Business - 5 days ago

U.S. Proposes New Tariffs on Nigeria, South Africa and Other African Nations

The United States has proposed additional tariffs on exports from Nigeria, South Africa and three other African countries as part of a broader trade action. The move follows a U.S. investigation that found these governments have not done enough to prevent imports made with forced labour from entering global supply chains.

If approved, these tariffs could increase the cost of African goods sold in the U.S., putting pressure on exporters already facing tight markets. The proposal is now in a public comment period, allowing affected nations time to respond before any duties are implemented.

Why the U.S. Is Acting

The Office of the United States Trade Representative (USTR) says its review under Section 301 of the Trade Act of 1974 found over 50 countries fail to enforce bans on goods linked to forced labour. This creates unfair advantages for producers that rely on cheaper, exploitative labour.

USTR officials argue this practice hurts American workers and consumers by creating an unbalanced global trading environment. They want trading partners to strengthen their own labour checks and legal measures.

How Much Could Tariffs Rise?

Affected exporters could face additional tariffs of 10 to 12.5 percent beyond existing duties. For countries like Nigeria, this could push total levy rates near 27.5 percent. These tariffs apply not only to Nigeria and South Africa but also to about 60 economies worldwide.

Impact on African Trade

Trade experts warn higher tariffs could reduce competitiveness for African exporters in the U.S. market.
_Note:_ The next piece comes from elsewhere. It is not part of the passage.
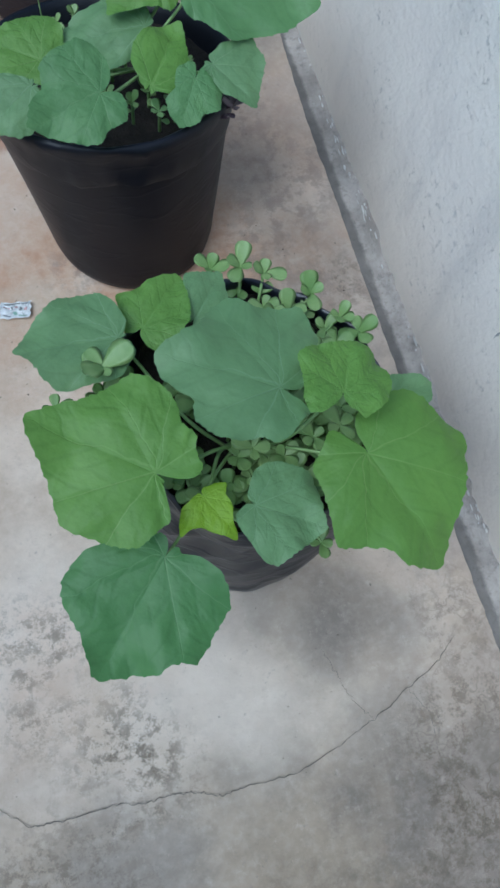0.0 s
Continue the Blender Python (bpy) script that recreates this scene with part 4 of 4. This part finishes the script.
# small things on the floor
def foil_wrapper(x, y, turn):
    """A flat torn sachet, lightly crumpled, with patches of print that follow its creases."""
    m = Matrix.Translation((x, y, 0.006)) @ Matrix.Rotation(turn, 4, "Z") @ Matrix.Scale(0.84, 4)

    def skin(u, v, lift=0.0):
        p = Vector((u * 0.062 + 0.006 * v + 0.0016 * math.sin(v * 15), v * 0.036 + 0.0015 * math.sin(u * 13 + 1) - 0.004 * u, lift))
        p.z += 0.004 * noise.noise((u * 5, v * 4, 1)) + 0.0025 * abs(noise.noise((u * 11, v * 9, 2))) + 0.003 * abs(u)
        return m @ p

    def sheet(u0, v0, u1, v1, lift, across, along):
        bm = bmesh.new()
        grid = [[bm.verts.new(skin(u0 + (u1 - u0) * i / across, v0 + (v1 - v0) * j / along, lift)) for j in range(along + 1)] for i in range(across + 1)]
        for i in range(across):
            for j in range(along):
                bm.faces.new((grid[i][j], grid[i + 1][j], grid[i + 1][j + 1], grid[i][j + 1]))
        return bm

    ob = part("foil_wrapper", sheet(-0.5, -0.5, 0.5, 0.5, 0.0, 22, 15), FOIL, None, "", False)
    tagged(ob, "crumpled white foil wrapper with green and red print on concrete", "wrapper")
    for name, mat, u0, v0, u1, v1 in (
        ("print", PRINT_GREEN, -0.06, -0.34, 0.06, -0.12), ("print", PRINT_GREEN, 0.1, -0.4, 0.34, -0.33), ("print", PRINT_RED, -0.42, 0.14, -0.2, 0.22),
        ("print", PRINT_RED, 0.26, 0.0, 0.36, 0.16), ("print", PRINT_DARK, -0.36, 0.33, 0.42, 0.41), ("print", PRINT_DARK, 0.12, -0.05, 0.2, 0.2),
        ("print", PRINT_DARK, -0.4, -0.38, -0.16, -0.32), ("print", PRINT_DARK, -0.16, 0.02, -0.1, 0.24), ("print", PRINT_RED, -0.04, 0.1, 0.06, 0.2),
    ):
        part(name, sheet(u0, v0, u1, v1, 0.0007, 5, 3), mat, ob, "", False)
    return ob


foil_wrapper(-0.677, 1.02, radians(-4))


def lump(x, y, size, mat, label, category):
    bm = bmesh.new()
    bmesh.ops.create_icosphere(bm, subdivisions=3, radius=size)
    for v in bm.verts:
        v.co += size * 0.5 * noise.noise_vector(v.co * 1.6 / size + Vector((x * 9, y * 9, 0)))
        v.co = Vector((v.co.x * 1.3 + x, v.co.y + y, max(0.0, v.co.z * 0.7 + size * 0.4)))
    return tagged(part("clod", bm, mat), label, category)


lump(-0.83, 2.21, 0.0075, DRY_DARK, "small dark clod of earth on the concrete", "clod")
tagged(part("twig", tube(((-0.80, 2.165, 0.003), (-0.77, 2.185, 0.004), (-0.735, 2.162, 0.003), (-0.71, 2.165, 0.003)), 0.0014, 0.0009, 6), DRY_DARK), "thin bent dark twig lying on the floor", "twig")
for n, points in enumerate((
    ((-1.03, 1.395, 0.003), (-1.06, 1.425, 0.004), (-1.09, 1.40, 0.003), (-1.07, 1.35, 0.004), (-1.04, 1.33, 0.003)),
    ((-1.1, 1.33, 0.003), (-1.06, 1.34, 0.005), (-1.02, 1.32, 0.003), (-1.03, 1.29, 0.003), (-1.05, 1.30, 0.004)),
    ((-1.02, 1.395, 0.003), (-1.0, 1.36, 0.004), (-1.02, 1.33, 0.003)),
)):
    tagged(part("root_fibre", tube([(x + 0.004, y + 0.012, z) for x, y, z in points], 0.0011, 0.0007, 5), FIBRE), "thin curled root fibre lying on the concrete", "fibre", "root fibres on the floor")
for n, points in enumerate((
    ((-0.588, 1.655, 0.003), (-0.596, 1.672, 0.03), (-0.592, 1.69, 0.075), (-0.586, 1.70, 0.1)),
    ((-0.548, 1.588, 0.003), (-0.552, 1.585, 0.03), (-0.549, 1.58, 0.06)),
    ((-0.592, 1.66, 0.003), (-0.585, 1.64, 0.006), (-0.578, 1.625, 0.005)),
    ((-0.606, 1.70, 0.003), (-0.612, 1.7, 0.03), (-0.6, 1.712, 0.06), (-0.603, 1.72, 0.09)),
    ((-0.6, 1.655, 0.003), (-0.604, 1.64, 0.02), (-0.6, 1.652, 0.045)),
)):
    tagged(part("dry_straw", tube(points, 0.0017, 0.0009, 5), DRY), "dry straw blade against the grow bag", "straw", "dry straws by the bag")
tagged(part("tendril", tube(((-0.52, 1.34, 0.25), (-0.519, 1.36, 0.315), (-0.522, 1.363, 0.338), (-0.531, 1.36, 0.348), (-0.541, 1.357, 0.345), (-0.547, 1.355, 0.338)), 0.0011, 0.0007, 6), STALK), "curled thin green tendril rising from the pot", "tendril")


# crumbs and grit
def grit(name, spots, size, mat, label, category, seed):
    """Loose grains scattered over a few places: each place is x, y, z, reach and count."""
    rng = random.Random(seed)
    bm = bmesh.new()
    for x, y, z, reach, count in spots:
        for _ in range(count):
            a, r, s = rng.uniform(0, 6.283), reach * math.sqrt(rng.random()), size * rng.uniform(0.4, 1.0)
            m = Matrix.Translation((x + r * math.cos(a), y + r * math.sin(a), z + 0.3 * s)) @ Matrix.Rotation(rng.uniform(0, 6), 4, "Z") @ Matrix.Diagonal((1.0, rng.uniform(0.5, 0.9), rng.uniform(0.4, 0.7), 1.0))
            bmesh.ops.create_icosphere(bm, subdivisions=1, radius=s, matrix=m)
    tagged(part(name, bm, mat, None, "", False), label, category, kind="stuff")


grit("earth_crumbs", ((-0.95, 1.2, 0, 0.35, 8), (-0.9, 1.75, 0, 0.25, 12), (-0.75, 2.4, 0, 0.25, 10), (-0.62, 0.9, 0, 0.12, 4), (-0.2, 1.0, 0, 0.15, 14), (-0.62, 1.3, 0, 0.1, 8)), 0.0021, TWIG, "scattered dark crumbs of earth on the concrete", "crumbs", 31)
grit("white_grit", ((-1.34, 2.72, 0.297, 0.12, 9), (-1.28, 2.02, 0.289, 0.1, 6), (-1.28, 1.47, 0.264, 0.1, 4)), 0.0042, FOIL, "white grains lying in the potting earth", "grit", 32)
Many African industries rely on duty-free or reduced-duty access under historic trade arrangements. Tariff hikes may reduce export revenue and slow growth tied to international demand.

South Africa’s trade ministry stated its labour laws comply with international standards. Nigerian officials have expressed similar positions and may use the public comment phase to contest U.S. claims.

Expert View

Dr. Aisha Bello, an international trade analyst based in Lagos, says, “If these tariffs are implemented, African exporters will need to accelerate compliance with labour standards or risk losing market share in the U.S. The timing is critical because supply chains are already under pressure.”

James Mwangi, a trade economist in Nairobi, adds, “The U.S. approach is partly protective but also signals growing scrutiny of global labour practices. Countries that fail to act risk higher costs and reputational damage.”

Global Reaction and Next Steps

Several major trading partners, including the European Union, China and India, also face comparable tariffs under the same U.S. proposal. Some have criticised the forced labour arguments as a pretext for protectionist policy.

The USTR will review public submissions before finalising the tariffs. Governments and industry groups have until the end of the consultation window to present evidence, adjust domestic measures or seek exemptions.

FAQ

What is Section 301?
Section 301 of the Trade Act of 1974 allows the U.S. to impose trade remedies if foreign countries violate trade agreements or engage in unfair trade practices.

What counts as forced labour?
Forced labour includes work performed under threat, coercion, or without proper compensation, often in unsafe conditions.

Which countries are affected?
Nigeria, South Africa, and three other African nations are directly mentioned, while the total USTR review covers about 60 countries globally.

How can exporters respond?
Exporters can adjust their supply chains, comply with labour standards, and submit feedback during the public comment period.